La fundación de la cartuja de la Inmaculada Concepción, la más joven de las cartujas españolas, se debe a don Alonso de Funes y Villalpando, noble caballero zaragozano, Regidor del Hospital de San Felipe y Santiago y Diputado del Reino, quien en su testamento manifestó su voluntad de fundar un monasterio cartujano en tierras aragonesas. Fue, sin embargo, su mujer, doña Jerónima Zaporta, nieta del famoso banquero Gabriel Zaporta y mujer de fuerte carácter, quien, a la muerte de su esposo, se convirtió en la verdadera impulsora de la nueva cartuja y quien firmó la capitulación y concordia de su fundación el 20 de agosto de 1634. El monasterio de la Inmaculada Concepción se instaló inicialmente (1639) en un lugar cercano a la villa de Alcañiz llamado la Torre de los Martucos o Torre de la Fuente de los Martucos. Sin embargo, la presencia de tropas francesas en la llamada guerra Secesión Catalana, obligaron a los cartujos a abandonar el lugar, trasladándose en 1643 a la llamada Torre de las Vacas o Torre de Martín Cabrero, sita en las proximidades de Zaragoza, cerca de la ribera del Ebro, que sería su definitivo emplazamiento (actual barrio de la Cartuja Baja). La vida de la cartuja de la Inmaculada Concepción fue tranquila y próspera. Durante los siglos XVII y XVIII, los monjes vivieron su vocación contemplativa sin sobresaltos y atendieron diligentes a la construcción de su nuevo monasterio cuyo claustro de 36 celdas sería el más amplio de toda España.

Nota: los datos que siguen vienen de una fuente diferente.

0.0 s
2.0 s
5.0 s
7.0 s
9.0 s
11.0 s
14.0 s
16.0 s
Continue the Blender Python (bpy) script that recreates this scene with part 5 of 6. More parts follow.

La Cartuja de la Concepción contó con abundantes recursos económicos y así pudo permitirse, a partir de 1786, crear y mantener una escuela de niños y niñas en el Burgo de Ebro. Conflictivo, por el contrario, fue el siglo XIX. Primero la Guerra de la Independencia y después la Desamortización del Trieno Liberal (1820-23), provocaron que los monjes tuvieran que deshabitar su establecimiento. El definitivo abandono del monasterio se produjo en 1835-36, como consecuencia de los decretos desamortizadores del ministro Mendizábal. Enajenado el conjunto, fue adquirido por varios propietarios que alquilaron a su vez las tierras y dependencias a colonos agrícolas que ocuparon las habitaciones de los monjes y, en algunos casos las sustituyeron por otras nuevas. De ese primer núcleo de habitación surgió el actual barrio de la Cartuja Baja, en el que todavía se conservan algunas dependencias del antiguo monasterio de indudable valor histórico y artístico (portería, hospedería, procura, iglesia, torre y sacristía, exterior del refectorio, partes de algunas celdas, parte de los lienzos del patio del gran claustro, parte del muro que rodea el recinto con sus torreoncitos ultra semicirculares, etc.), así como el trazado general de la cartuja, cuyas vetustas galerías y pasillos coinciden con las actuales calles; todavía hoy, con un poco de imaginación, podríamos evocar la imagen de aquellos monjes blancos y silenciosos pasando en procesión por los sobrios claustros desde sus solitarias celdas a la iglesia.
Esperemos que lo que hoy queda del monasterio no se pierda para siempre como se perdió su rico patrimonio artístico mueble (pinturas, esculturas, objetos litúrgicos, etc.), del que destacaría la serie de cuadros dedicados a la vida de San Bruno, realizados para la cartuja en la segunda mitad del siglo XVIII, por Francisco Bayeu. Merece la pena, sin duda, visitar el barrio de la Cartuja Baja, no sólo por el encanto y sosiego que emanan sus calles, sino también y sobre todo para contemplar este curiosísimo y singular caso de cartuja "absorbida" por el urbanismo de la ciudad (del que, por cierto, sólo se encuentra otro ejemplo similar en Europa), y recordar el antiguo esplendor del monumento.